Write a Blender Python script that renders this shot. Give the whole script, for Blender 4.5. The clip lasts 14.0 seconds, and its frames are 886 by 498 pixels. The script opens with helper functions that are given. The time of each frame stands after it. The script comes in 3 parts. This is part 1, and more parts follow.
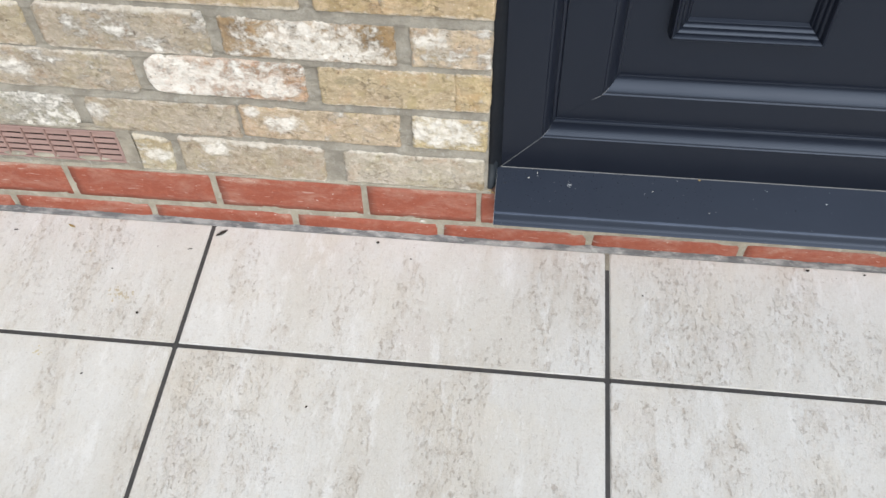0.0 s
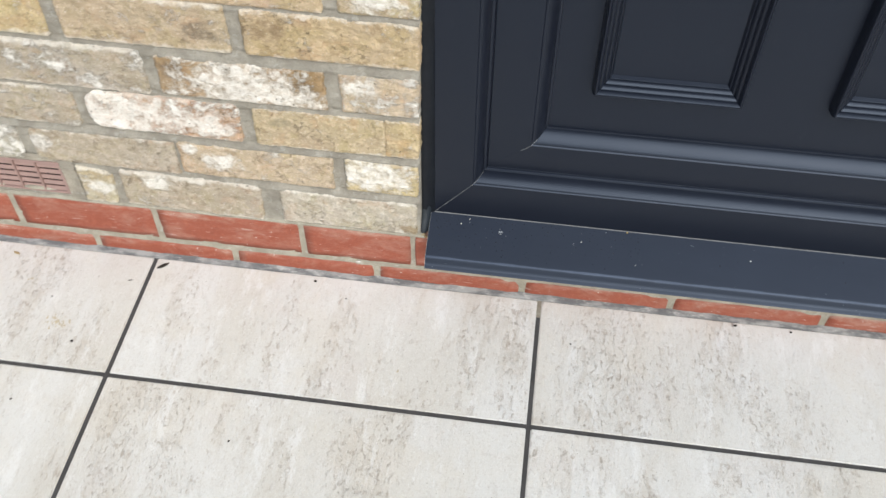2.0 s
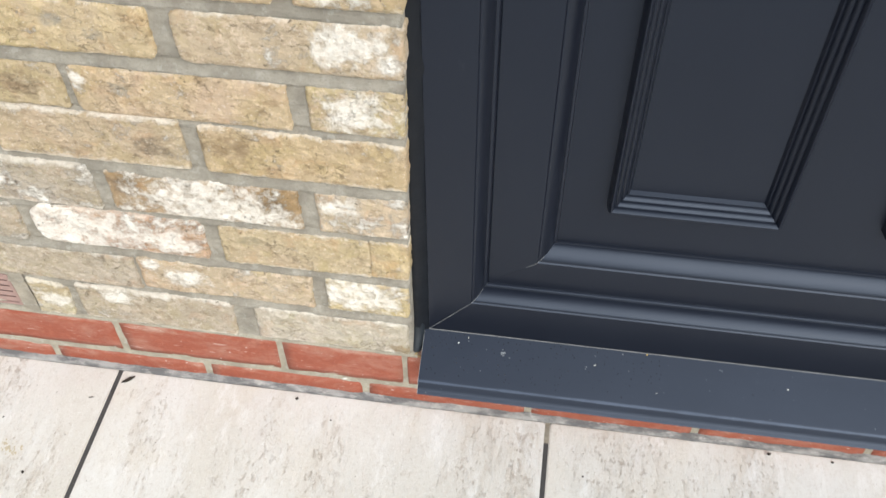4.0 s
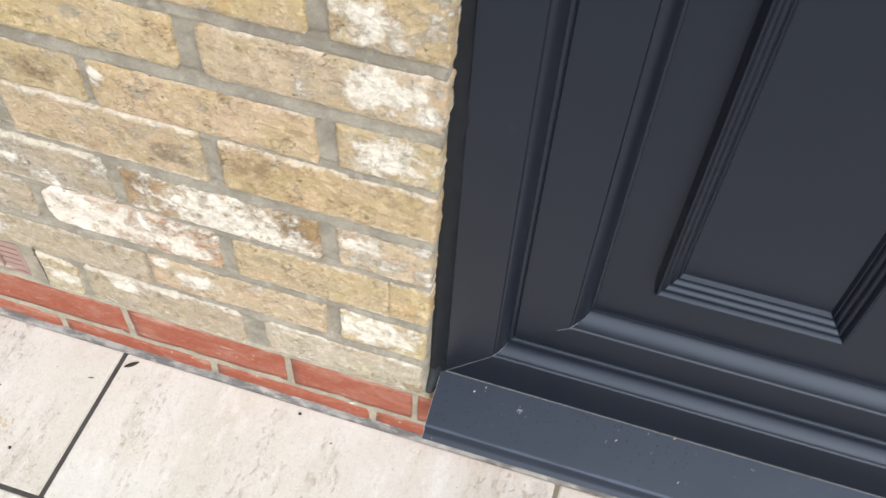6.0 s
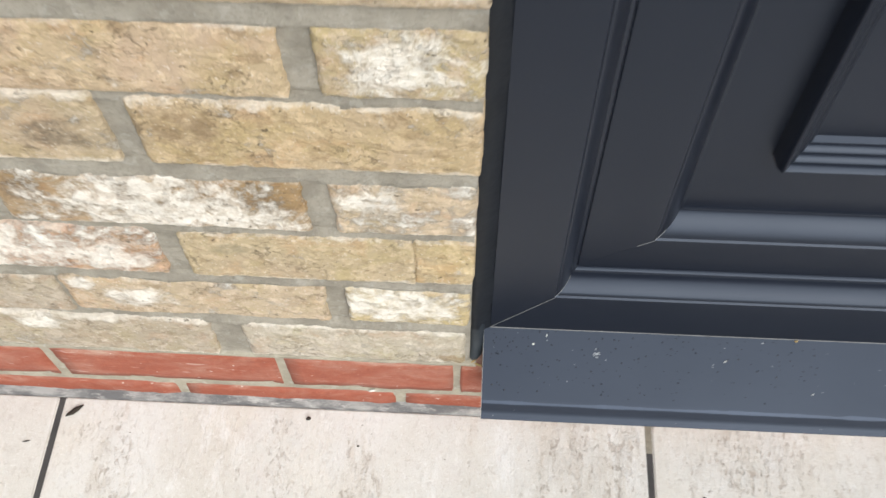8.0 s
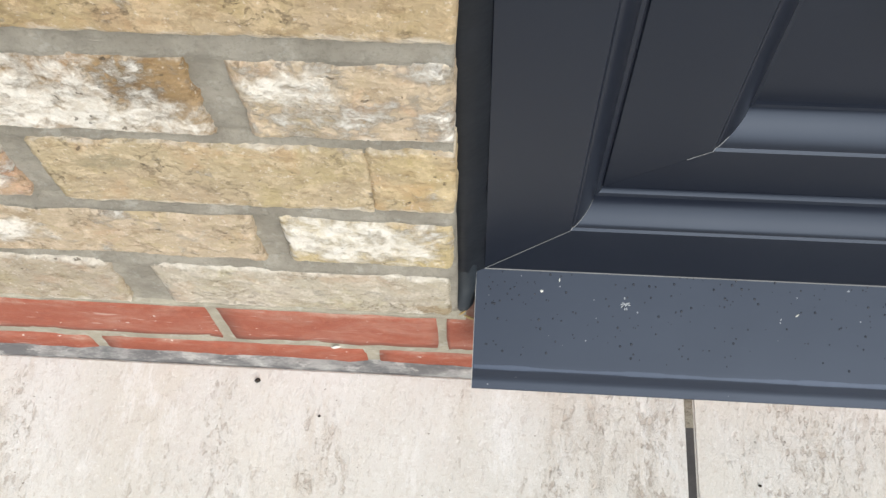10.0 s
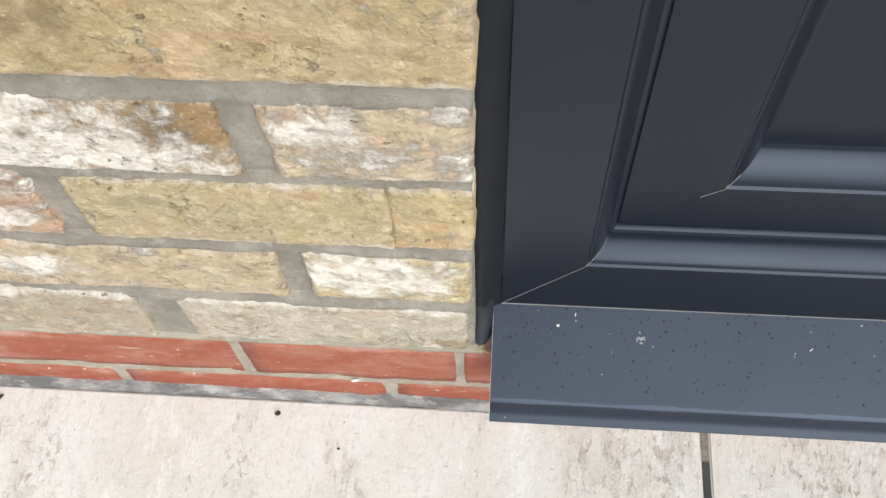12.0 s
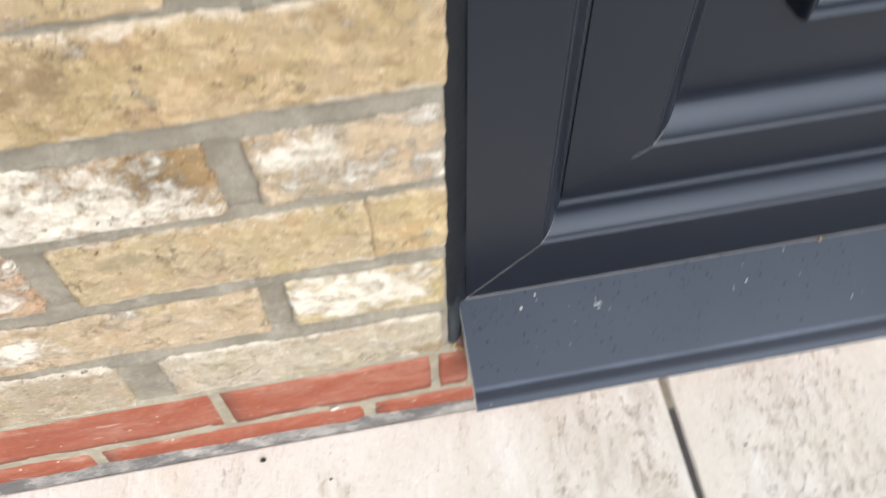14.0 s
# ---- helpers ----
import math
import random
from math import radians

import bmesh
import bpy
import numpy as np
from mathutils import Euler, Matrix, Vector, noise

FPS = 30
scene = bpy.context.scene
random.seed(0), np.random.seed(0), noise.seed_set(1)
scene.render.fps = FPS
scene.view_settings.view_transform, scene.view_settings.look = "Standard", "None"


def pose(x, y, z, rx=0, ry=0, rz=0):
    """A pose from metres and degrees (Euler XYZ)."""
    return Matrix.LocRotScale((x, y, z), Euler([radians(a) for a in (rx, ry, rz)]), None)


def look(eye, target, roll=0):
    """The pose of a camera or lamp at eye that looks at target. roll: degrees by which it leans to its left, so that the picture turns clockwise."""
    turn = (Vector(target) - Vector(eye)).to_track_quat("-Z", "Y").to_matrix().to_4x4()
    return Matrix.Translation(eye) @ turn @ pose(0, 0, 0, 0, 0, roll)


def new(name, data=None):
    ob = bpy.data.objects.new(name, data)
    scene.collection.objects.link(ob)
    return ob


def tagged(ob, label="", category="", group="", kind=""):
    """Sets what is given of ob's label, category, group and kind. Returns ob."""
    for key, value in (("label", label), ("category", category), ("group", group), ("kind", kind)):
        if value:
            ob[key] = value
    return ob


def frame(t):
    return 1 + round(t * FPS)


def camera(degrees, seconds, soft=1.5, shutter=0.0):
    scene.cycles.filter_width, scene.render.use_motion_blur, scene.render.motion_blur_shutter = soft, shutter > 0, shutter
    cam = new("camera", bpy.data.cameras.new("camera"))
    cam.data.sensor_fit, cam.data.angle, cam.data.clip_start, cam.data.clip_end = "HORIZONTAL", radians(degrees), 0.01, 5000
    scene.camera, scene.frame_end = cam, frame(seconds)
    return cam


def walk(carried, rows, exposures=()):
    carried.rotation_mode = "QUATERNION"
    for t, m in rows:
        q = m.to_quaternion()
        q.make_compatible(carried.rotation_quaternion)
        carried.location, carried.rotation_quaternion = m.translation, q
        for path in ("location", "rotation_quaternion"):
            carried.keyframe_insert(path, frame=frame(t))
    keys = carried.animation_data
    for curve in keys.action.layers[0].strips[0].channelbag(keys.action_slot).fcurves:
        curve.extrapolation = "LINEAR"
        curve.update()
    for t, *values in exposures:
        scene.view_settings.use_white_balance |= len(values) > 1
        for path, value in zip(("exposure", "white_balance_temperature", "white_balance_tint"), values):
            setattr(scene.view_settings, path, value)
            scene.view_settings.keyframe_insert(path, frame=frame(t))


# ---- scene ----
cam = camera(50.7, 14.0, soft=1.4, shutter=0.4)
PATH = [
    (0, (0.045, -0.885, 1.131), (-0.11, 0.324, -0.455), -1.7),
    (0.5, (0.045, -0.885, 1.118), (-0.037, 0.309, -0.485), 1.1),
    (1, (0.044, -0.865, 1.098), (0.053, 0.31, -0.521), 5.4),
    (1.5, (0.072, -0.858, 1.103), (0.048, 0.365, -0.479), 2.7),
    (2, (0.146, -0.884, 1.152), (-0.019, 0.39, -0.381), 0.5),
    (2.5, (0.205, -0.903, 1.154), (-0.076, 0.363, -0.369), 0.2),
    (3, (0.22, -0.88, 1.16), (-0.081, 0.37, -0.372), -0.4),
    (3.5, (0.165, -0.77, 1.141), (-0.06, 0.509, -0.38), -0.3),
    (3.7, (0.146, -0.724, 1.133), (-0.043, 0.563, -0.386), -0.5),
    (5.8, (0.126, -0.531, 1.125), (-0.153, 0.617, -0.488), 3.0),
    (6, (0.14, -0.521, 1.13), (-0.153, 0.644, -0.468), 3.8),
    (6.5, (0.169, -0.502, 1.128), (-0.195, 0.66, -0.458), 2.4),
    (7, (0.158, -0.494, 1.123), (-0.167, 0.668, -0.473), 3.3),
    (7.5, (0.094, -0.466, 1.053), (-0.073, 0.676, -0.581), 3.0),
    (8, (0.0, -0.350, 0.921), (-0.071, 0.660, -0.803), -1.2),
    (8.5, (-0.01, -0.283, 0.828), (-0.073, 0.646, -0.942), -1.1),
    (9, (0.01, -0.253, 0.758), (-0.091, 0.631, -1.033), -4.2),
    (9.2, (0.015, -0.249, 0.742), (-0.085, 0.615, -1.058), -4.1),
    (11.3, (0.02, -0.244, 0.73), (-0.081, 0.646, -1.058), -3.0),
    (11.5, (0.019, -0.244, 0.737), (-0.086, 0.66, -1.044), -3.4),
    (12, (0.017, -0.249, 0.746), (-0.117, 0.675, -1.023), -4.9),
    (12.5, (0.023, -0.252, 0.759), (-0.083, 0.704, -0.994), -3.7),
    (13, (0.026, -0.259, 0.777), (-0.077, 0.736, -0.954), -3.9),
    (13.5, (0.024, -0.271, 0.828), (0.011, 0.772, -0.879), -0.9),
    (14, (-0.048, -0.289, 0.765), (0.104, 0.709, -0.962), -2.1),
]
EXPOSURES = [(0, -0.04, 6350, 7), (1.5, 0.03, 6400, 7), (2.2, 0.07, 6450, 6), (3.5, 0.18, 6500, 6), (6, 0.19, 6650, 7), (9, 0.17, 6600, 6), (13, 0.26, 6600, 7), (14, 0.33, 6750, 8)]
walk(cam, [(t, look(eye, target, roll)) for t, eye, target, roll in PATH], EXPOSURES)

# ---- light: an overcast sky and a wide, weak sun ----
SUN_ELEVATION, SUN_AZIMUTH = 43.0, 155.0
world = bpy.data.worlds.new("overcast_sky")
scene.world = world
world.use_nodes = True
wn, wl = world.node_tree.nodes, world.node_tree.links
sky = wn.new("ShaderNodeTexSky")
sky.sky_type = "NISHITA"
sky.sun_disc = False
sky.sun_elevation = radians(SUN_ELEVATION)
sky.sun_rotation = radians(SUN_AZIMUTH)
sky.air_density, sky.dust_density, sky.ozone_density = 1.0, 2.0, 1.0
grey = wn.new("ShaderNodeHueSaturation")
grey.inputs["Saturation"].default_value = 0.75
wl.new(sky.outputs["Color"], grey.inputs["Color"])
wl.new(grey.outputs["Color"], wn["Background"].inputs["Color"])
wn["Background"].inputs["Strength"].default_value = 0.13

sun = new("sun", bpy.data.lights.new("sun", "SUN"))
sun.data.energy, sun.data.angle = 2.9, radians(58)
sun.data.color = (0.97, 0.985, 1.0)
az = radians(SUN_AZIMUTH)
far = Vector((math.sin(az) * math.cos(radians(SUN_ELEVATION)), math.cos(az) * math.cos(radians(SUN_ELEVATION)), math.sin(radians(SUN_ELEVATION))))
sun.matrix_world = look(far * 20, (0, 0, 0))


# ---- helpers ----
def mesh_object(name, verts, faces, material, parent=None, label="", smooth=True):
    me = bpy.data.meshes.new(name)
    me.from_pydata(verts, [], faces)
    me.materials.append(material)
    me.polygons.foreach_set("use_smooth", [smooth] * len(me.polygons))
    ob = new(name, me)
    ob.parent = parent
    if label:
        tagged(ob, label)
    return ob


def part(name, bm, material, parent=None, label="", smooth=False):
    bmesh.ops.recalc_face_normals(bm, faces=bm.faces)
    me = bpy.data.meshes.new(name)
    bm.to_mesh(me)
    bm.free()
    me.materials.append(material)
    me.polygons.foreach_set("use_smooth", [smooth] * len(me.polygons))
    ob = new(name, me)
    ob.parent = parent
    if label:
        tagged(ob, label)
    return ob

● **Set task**
Begin with the line that has "scene.camera, scene.frame_end = cam, frame(seconds)" in the listing above and end after the line that has "keys = carried.animation_data"; output those lines exactly.

● **Solution to this task**
    scene.camera, scene.frame_end = cam, frame(seconds)
    return cam


def walk(carried, rows, exposures=()):
    carried.rotation_mode = "QUATERNION"
    for t, m in rows:
        q = m.to_quaternion()
        q.make_compatible(carried.rotation_quaternion)
        carried.location, carried.rotation_quaternion = m.translation, q
        for path in ("location", "rotation_quaternion"):
            carried.keyframe_insert(path, frame=frame(t))
    keys = carried.animation_data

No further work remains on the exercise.